## Dataset section
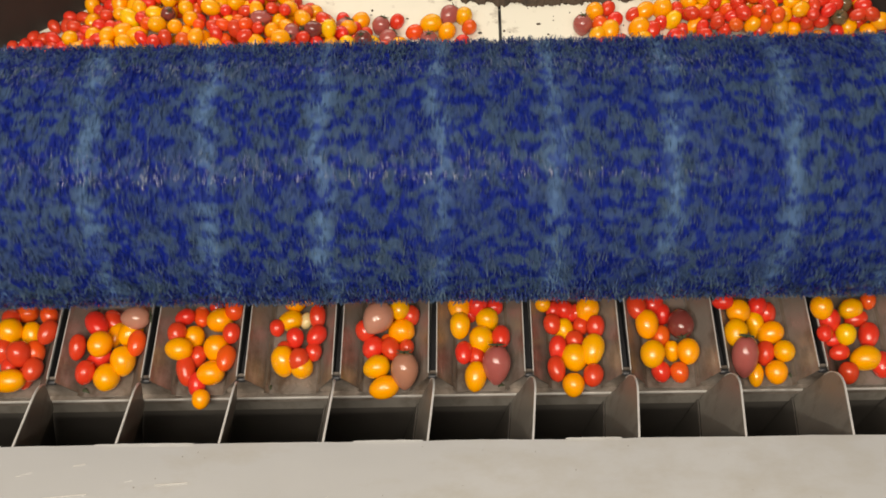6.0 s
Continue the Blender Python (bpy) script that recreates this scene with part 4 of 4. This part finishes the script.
feed(6, "yellow", 0.0125, 0.0168, 0, [(0, 0.177, 0.082, -0.004), (5, 0.177, 0.038, -0.011), (7.5, 0.177, 0.032, -0.011), (10, 0.177, -0.025, -0.025)])
feed(6, "yellow", 0.0129, 0.0153, 0, [(0, 0.163, 0.034, -0.013), (5, 0.163, -0.025, -0.025)])
feed(6, "red", 0.0094, 0.0132, 0, [(0, 0.135, 0.074, -0.006), (5, 0.138, 0.041, -0.013), (7.5, 0.139, 0.039, -0.016), (10, 0.139, -0.025, -0.028)])
feed(6, "red", 0.0087, 0.0094, 0, [(0, 0.153, 0.136, -0.001), (5, 0.153, 0.090, -0.013), (7.5, 0.156, 0.087, -0.013), (10, 0.158, 0.046, -0.019)])
feed(6, "yellow", 0.0128, 0.0141, 0, [(0, 0.175, 0.135, -0.001), (5, 0.175, 0.088, -0.004), (7.5, 0.175, 0.087, -0.005), (10, 0.177, 0.048, -0.012)])
feed(6, "red", 0.0071, 0.0078, 0, [(5, 0.140, 0.116, -0.004), (7.5, 0.140, 0.095, -0.013), (10, 0.141, 0.054, -0.020)])
feed(6, "yellow", 0.0106, 0.0131, 0, [(7.5, 0.136, 0.118, -0.003), (10, 0.136, 0.064, -0.007)])
feed(6, "red", 0.0088, 0.0113, 0, [(7.5, 0.158, 0.117, -0.004), (10, 0.158, 0.067, -0.016)])
feed(6, "yellow", 0.0113, 0.0144, 10, [(7.5, 0.181, 0.123, -0.003), (10, 0.181, 0.077, -0.002)])
feed(6, "yellow", 0.0082, 0.0088, 0, [(7.5, 0.128, 0.133, -0.001), (10, 0.128, 0.087, 0.000)])
feed(6, "yellow", 0.0083, 0.0083, 0, [(0, 0.124, 0.135, -0.001), (5, 0.124, 0.089, 0.004), (7.5, 0.124, -0.025, -0.029)])
feed(6, "red", 0.0084, 0.0090, 0, [(0, 0.136, 0.135, -0.001), (5, 0.136, 0.089, -0.008), (7.5, 0.136, -0.025, -0.029)])
feed(6, "red", 0.0083, 0.0089, 0, [(7.5, 0.156, 0.139, -0.001), (10, 0.156, 0.092, -0.013)])
feed(6, "yellow", 0.0071, 0.0071, 0, [(5, 0.130, 0.116, -0.004), (7.5, 0.130, 0.094, -0.003), (10, 0.130, -0.025, -0.030)])
feed(7, "yellow", 0.0124, 0.0130, 80, [(0, 0.235, 0.013, -0.007), (2.5, 0.251, 0.001, -0.022), (5, 0.251, -0.037, -0.027)], 4.462)
feed(7, "yellow", 0.0128, 0.0152, -10, [(0, 0.282, 0.029, -0.011), (2.5, 0.277, 0.009, -0.018), (5, 0.277, -0.029, -0.025)])
feed(7, "orange", 0.0098, 0.0116, 20, [(0, 0.254, 0.118, -0.003), (2.5, 0.254, 0.094, -0.012), (5, 0.255, 0.057, -0.017), (10, 0.248, 0.011, -0.023)])
feed(7, "maroon", 0.0139, 0.0151, 180, [(0, 0.262, 0.011, -0.019), (2.5, 0.262, -0.025, -0.024)])
feed(7, "orange", 0.0099, 0.0105, 0, [(0, 0.272, 0.118, -0.003), (2.5, 0.272, 0.057, -0.018), (5, 0.271, 0.012, -0.023), (10, 0.271, -0.028, -0.028)])
feed(7, "red", 0.0099, 0.0105, 0, [(2.5, 0.251, 0.118, -0.003), (5, 0.251, 0.013, -0.023), (10, 0.251, -0.028, -0.028)])
feed(7, "orange", 0.0105, 0.0111, 0, [(0, 0.245, 0.043, -0.015), (2.5, 0.237, 0.021, -0.011), (5, 0.237, -0.025, -0.027)])
feed(7, "maroon", 0.0141, 0.0166, 180, [(0, 0.276, 0.120, -0.003), (2.5, 0.276, 0.094, -0.005), (5, 0.278, 0.067, -0.007), (10, 0.270, 0.024, -0.016)])
feed(7, "yellow", 0.0130, 0.0143, 0, [(0, 0.235, 0.084, 0.004), (2.5, 0.238, 0.063, -0.002), (5, 0.242, 0.028, -0.009), (10, 0.242, -0.025, -0.024)])
feed(7, "yellow", 0.0123, 0.0153, 0, [(0, 0.233, 0.119, -0.003), (2.5, 0.233, 0.090, 0.002), (5, 0.239, 0.063, -0.002), (10, 0.242, 0.028, -0.011)])
feed(7, "yellow", 0.0118, 0.0137, 0, [(0, 0.281, 0.088, -0.005), (2.5, 0.282, 0.070, -0.007), (5, 0.282, 0.033, -0.012), (10, 0.282, -0.025, -0.026)])
feed(7, "yellow", 0.0107, 0.0119, 0, [(0, 0.269, 0.064, -0.019), (2.5, 0.262, 0.034, -0.019), (5, 0.262, -0.025, -0.027)])
feed(7, "yellow", 0.0082, 0.0113, 0, [(0, 0.262, 0.117, -0.004), (2.5, 0.262, 0.080, -0.014), (5, 0.266, 0.040, -0.021), (10, 0.266, -0.025, -0.029)], 8.12)
feed(7, "yellow", 0.0119, 0.0144, 10, [(0, 0.283, 0.061, -0.008), (2.5, 0.284, 0.040, -0.009), (5, 0.284, -0.025, -0.026)], 4.62)
feed(7, "lemon", 0.0119, 0.0125, 0, [(0, 0.233, 0.066, -0.001), (2.5, 0.237, 0.042, -0.005), (5, 0.237, -0.025, -0.026)])
feed(7, "red", 0.0090, 0.0109, 0, [(2.5, 0.260, 0.124, -0.003), (5, 0.260, 0.086, -0.014), (10, 0.265, 0.042, -0.021)])
feed(7, "red", 0.0099, 0.0117, 0, [(0, 0.265, 0.044, -0.018), (2.5, 0.265, -0.025, -0.028)])
feed(7, "red", 0.0086, 0.0099, 0, [(5, 0.275, 0.117, -0.004), (10, 0.275, 0.044, -0.009)])
feed(7, "orange", 0.0092, 0.0116, 0, [(0, 0.227, 0.045, 0.001), (2.5, 0.227, -0.025, -0.028)])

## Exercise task
Output the data above without changes, apart from leaving out the pictures.

## Correct response
6.0 s
Continue the Blender Python (bpy) script that recreates this scene with part 4 of 4. This part finishes the script.
feed(6, "yellow", 0.0125, 0.0168, 0, [(0, 0.177, 0.082, -0.004), (5, 0.177, 0.038, -0.011), (7.5, 0.177, 0.032, -0.011), (10, 0.177, -0.025, -0.025)])
feed(6, "yellow", 0.0129, 0.0153, 0, [(0, 0.163, 0.034, -0.013), (5, 0.163, -0.025, -0.025)])
feed(6, "red", 0.0094, 0.0132, 0, [(0, 0.135, 0.074, -0.006), (5, 0.138, 0.041, -0.013), (7.5, 0.139, 0.039, -0.016), (10, 0.139, -0.025, -0.028)])
feed(6, "red", 0.0087, 0.0094, 0, [(0, 0.153, 0.136, -0.001), (5, 0.153, 0.090, -0.013), (7.5, 0.156, 0.087, -0.013), (10, 0.158, 0.046, -0.019)])
feed(6, "yellow", 0.0128, 0.0141, 0, [(0, 0.175, 0.135, -0.001), (5, 0.175, 0.088, -0.004), (7.5, 0.175, 0.087, -0.005), (10, 0.177, 0.048, -0.012)])
feed(6, "red", 0.0071, 0.0078, 0, [(5, 0.140, 0.116, -0.004), (7.5, 0.140, 0.095, -0.013), (10, 0.141, 0.054, -0.020)])
feed(6, "yellow", 0.0106, 0.0131, 0, [(7.5, 0.136, 0.118, -0.003), (10, 0.136, 0.064, -0.007)])
feed(6, "red", 0.0088, 0.0113, 0, [(7.5, 0.158, 0.117, -0.004), (10, 0.158, 0.067, -0.016)])
feed(6, "yellow", 0.0113, 0.0144, 10, [(7.5, 0.181, 0.123, -0.003), (10, 0.181, 0.077, -0.002)])
feed(6, "yellow", 0.0082, 0.0088, 0, [(7.5, 0.128, 0.133, -0.001), (10, 0.128, 0.087, 0.000)])
feed(6, "yellow", 0.0083, 0.0083, 0, [(0, 0.124, 0.135, -0.001), (5, 0.124, 0.089, 0.004), (7.5, 0.124, -0.025, -0.029)])
feed(6, "red", 0.0084, 0.0090, 0, [(0, 0.136, 0.135, -0.001), (5, 0.136, 0.089, -0.008), (7.5, 0.136, -0.025, -0.029)])
feed(6, "red", 0.0083, 0.0089, 0, [(7.5, 0.156, 0.139, -0.001), (10, 0.156, 0.092, -0.013)])
feed(6, "yellow", 0.0071, 0.0071, 0, [(5, 0.130, 0.116, -0.004), (7.5, 0.130, 0.094, -0.003), (10, 0.130, -0.025, -0.030)])
feed(7, "yellow", 0.0124, 0.0130, 80, [(0, 0.235, 0.013, -0.007), (2.5, 0.251, 0.001, -0.022), (5, 0.251, -0.037, -0.027)], 4.462)
feed(7, "yellow", 0.0128, 0.0152, -10, [(0, 0.282, 0.029, -0.011), (2.5, 0.277, 0.009, -0.018), (5, 0.277, -0.029, -0.025)])
feed(7, "orange", 0.0098, 0.0116, 20, [(0, 0.254, 0.118, -0.003), (2.5, 0.254, 0.094, -0.012), (5, 0.255, 0.057, -0.017), (10, 0.248, 0.011, -0.023)])
feed(7, "maroon", 0.0139, 0.0151, 180, [(0, 0.262, 0.011, -0.019), (2.5, 0.262, -0.025, -0.024)])
feed(7, "orange", 0.0099, 0.0105, 0, [(0, 0.272, 0.118, -0.003), (2.5, 0.272, 0.057, -0.018), (5, 0.271, 0.012, -0.023), (10, 0.271, -0.028, -0.028)])
feed(7, "red", 0.0099, 0.0105, 0, [(2.5, 0.251, 0.118, -0.003), (5, 0.251, 0.013, -0.023), (10, 0.251, -0.028, -0.028)])
feed(7, "orange", 0.0105, 0.0111, 0, [(0, 0.245, 0.043, -0.015), (2.5, 0.237, 0.021, -0.011), (5, 0.237, -0.025, -0.027)])
feed(7, "maroon", 0.0141, 0.0166, 180, [(0, 0.276, 0.120, -0.003), (2.5, 0.276, 0.094, -0.005), (5, 0.278, 0.067, -0.007), (10, 0.270, 0.024, -0.016)])
feed(7, "yellow", 0.0130, 0.0143, 0, [(0, 0.235, 0.084, 0.004), (2.5, 0.238, 0.063, -0.002), (5, 0.242, 0.028, -0.009), (10, 0.242, -0.025, -0.024)])
feed(7, "yellow", 0.0123, 0.0153, 0, [(0, 0.233, 0.119, -0.003), (2.5, 0.233, 0.090, 0.002), (5, 0.239, 0.063, -0.002), (10, 0.242, 0.028, -0.011)])
feed(7, "yellow", 0.0118, 0.0137, 0, [(0, 0.281, 0.088, -0.005), (2.5, 0.282, 0.070, -0.007), (5, 0.282, 0.033, -0.012), (10, 0.282, -0.025, -0.026)])
feed(7, "yellow", 0.0107, 0.0119, 0, [(0, 0.269, 0.064, -0.019), (2.5, 0.262, 0.034, -0.019), (5, 0.262, -0.025, -0.027)])
feed(7, "yellow", 0.0082, 0.0113, 0, [(0, 0.262, 0.117, -0.004), (2.5, 0.262, 0.080, -0.014), (5, 0.266, 0.040, -0.021), (10, 0.266, -0.025, -0.029)], 8.12)
feed(7, "yellow", 0.0119, 0.0144, 10, [(0, 0.283, 0.061, -0.008), (2.5, 0.284, 0.040, -0.009), (5, 0.284, -0.025, -0.026)], 4.62)
feed(7, "lemon", 0.0119, 0.0125, 0, [(0, 0.233, 0.066, -0.001), (2.5, 0.237, 0.042, -0.005), (5, 0.237, -0.025, -0.026)])
feed(7, "red", 0.0090, 0.0109, 0, [(2.5, 0.260, 0.124, -0.003), (5, 0.260, 0.086, -0.014), (10, 0.265, 0.042, -0.021)])
feed(7, "red", 0.0099, 0.0117, 0, [(0, 0.265, 0.044, -0.018), (2.5, 0.265, -0.025, -0.028)])
feed(7, "red", 0.0086, 0.0099, 0, [(5, 0.275, 0.117, -0.004), (10, 0.275, 0.044, -0.009)])
feed(7, "orange", 0.0092, 0.0116, 0, [(0, 0.227, 0.045, 0.001), (2.5, 0.227, -0.025, -0.028)])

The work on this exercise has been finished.